The Street Portrait and Comfort Zones
What comfort levels can you push for growth? What is your comfort zone? Is it better to stay in your comfort zone or do you grow outside the comfort zone?
There are many different sub categories to street photography. My favorites are unobtrusive street photography and the street portrait. Unobtrusive street photography is also known as candid street photography and has overlap with photojournalism and documentary photography. It is in this realm my inner storyteller comes out. The art in this is choosing your subjects and anticipating the moment, For me this heightens my senses, forces me to be present. Robert Doisneau and Daido Moriyama are my favorite masters in this expression of street.
The Street portrait is a different animal. In this one I have to break the fourth wall and engage with someone. I am no longer silently observing. When I take a street portrait I ask people if I can take their portrait. I have five seconds to earn the next 30 to 90 seconds of their time and portrait. This is outside of my comfort zone.
Making Rejection Part of the Process
My fear is that people will say no and be upset or uncomfortable by the question. There is also, frankly, a self esteem issue on my end. I learned an exercise from street photographer Eric Kim that has helped make rejection part of the process.
The goal in this exercise is to keep asking people for street portraits until ten people say no. When they say no, I thank them and move on. Sometimes this exercise is over in less than hour, sometimes I will be on the streets for hours before I get that tenth no. On average I get a ratio of 8 yes per 1 no.
Patterns and the Suburban Problem
I have learned patterns. Individuals and groups of 3 or more are more likely to say yes. Two people of the same gender, even when a couple, tend to say yes more. Cisgender heterosexual couples are where I get the most no responses. That is mostly the male and he is usually defensive and aggressive in his body language and response.
The posing pattern.
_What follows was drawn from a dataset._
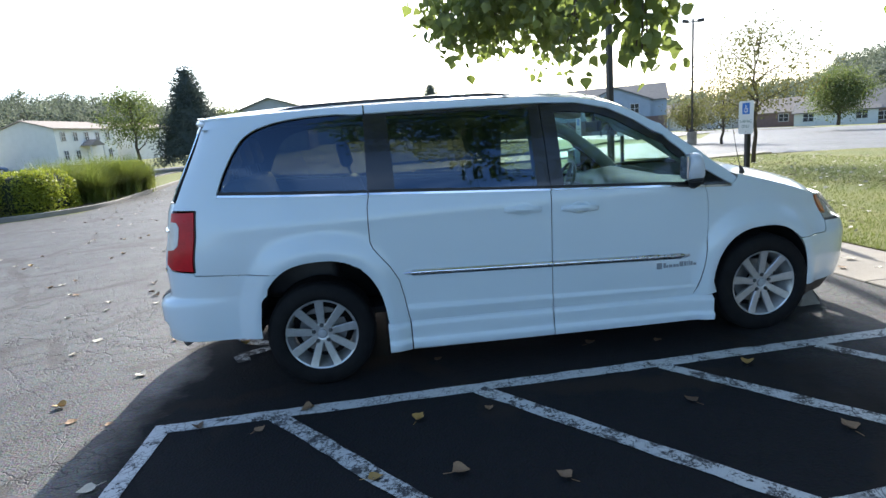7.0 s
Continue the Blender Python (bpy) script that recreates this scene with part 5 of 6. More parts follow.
def ribbed(y0, y1):
    """One siding sheet, three ribs to a sheet, cut round the windows."""
    bm2 = bmesh.new()
    ys = []
    w = (y1 - y0) / 3
    for k in range(3):
        b = y0 + k * w
        ys += [(b, 0.0), (b + w * 0.30, 0.0), (b + w * 0.38, -0.042), (b + w * 0.50, -0.042), (b + w * 0.58, 0.0)]
    ys.append((y1, 0.0))
    for (a, da), (c, dc) in zip(ys, ys[1:]):
        cuts = [(a, da), (c, dc)]
        for wy0, wy1, wz0, wz1 in WINS:
            for e in (wy0, wy1):
                if a < e < c:
                    cuts.append((e, da + (dc - da) * (e - a) / (c - a)))
        cuts.sort()
        for (p, dp), (q, dq) in zip(cuts, cuts[1:]):
            spans = [(0.02, EZ)]
            for wy0, wy1, wz0, wz1 in WINS:
                if wy0 <= (p + q) / 2 <= wy1:
                    spans = [(0.02, wz0), (wz1, EZ)]
            for z0, z1 in spans:
                vs = [bm2.verts.new(t) for t in ((WX + dp, p, z0), (WX + dq, q, z0), (WX + dq, q, z1), (WX + dp, p, z1))]
                bm2.faces.new(vs[::-1])
    bmesh.ops.remove_doubles(bm2, verts=bm2.verts, dist=1e-4)
    return bm2


n = int((Y_N - Y_S) / 0.92)
for k in range(n):
    part("siding_panel", ribbed(Y_N - 0.92 * (k + 1), Y_N - 0.92 * k), SIDING, hall)
bm = bmesh.new()
edges_y = sorted({Y_S, Y_N} | {e for w in WINS for e in w[:2]})
for a, b in zip(edges_y, edges_y[1:]):
    win = [w for w in WINS if w[0] <= (a + b) / 2 <= w[1]]
    for z0, z1 in ([(0, win[0][2]), (win[0][3], EZ)] if win else [(0, EZ)]):
        add_box(bm, (WX + 0.012, a, z0), (WX + 0.20, b, z1))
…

I can get individuals to pose more easily and generally get more time with them than couples or groups. If the group is younger or appear inebriated, I can get a little more posing time out of them.
The setting pattern. If I am in the city or a rural area, people are welcoming to street portrait. In the burbs, it is rare to get a welcoming response. 2 times people have called the police on me in the suburbs for the act of asking them for a portrait. Most urban and rural people who do not want their picture taken are polite and usually say "No thank you." That is not the suburbs. Most people, especially the white people, are aggressive and unkind in their no.
The Gift of Gratitude
In most of the instances I get a yes, I show them the picture and offer them my card to send them a copy of the image if they want. Not all of them contact me after our time together. But when they do, it is always a pleasure to give them the image. Sometimes our communication ends there, other times it continues into a friendship or a client or a referral source.
The Story Of This Image
This young man was with his girlfriend. I asked them for a portrait. He wanted the portrait and she did not . I asked him if I could shoot him by himself. I was able to get him to position himself in the light the way I wanted, but there was not much other direction I could give. Our encounter was brief but pleasant. He never did ask for a shot, but I hope he sees it on Instagram and appreciates it.
Pushing our comfort levels is often an element in growth. This applies in life, art, sales, and so many other daily elements and engagements.
What comfort levels can you push to grow?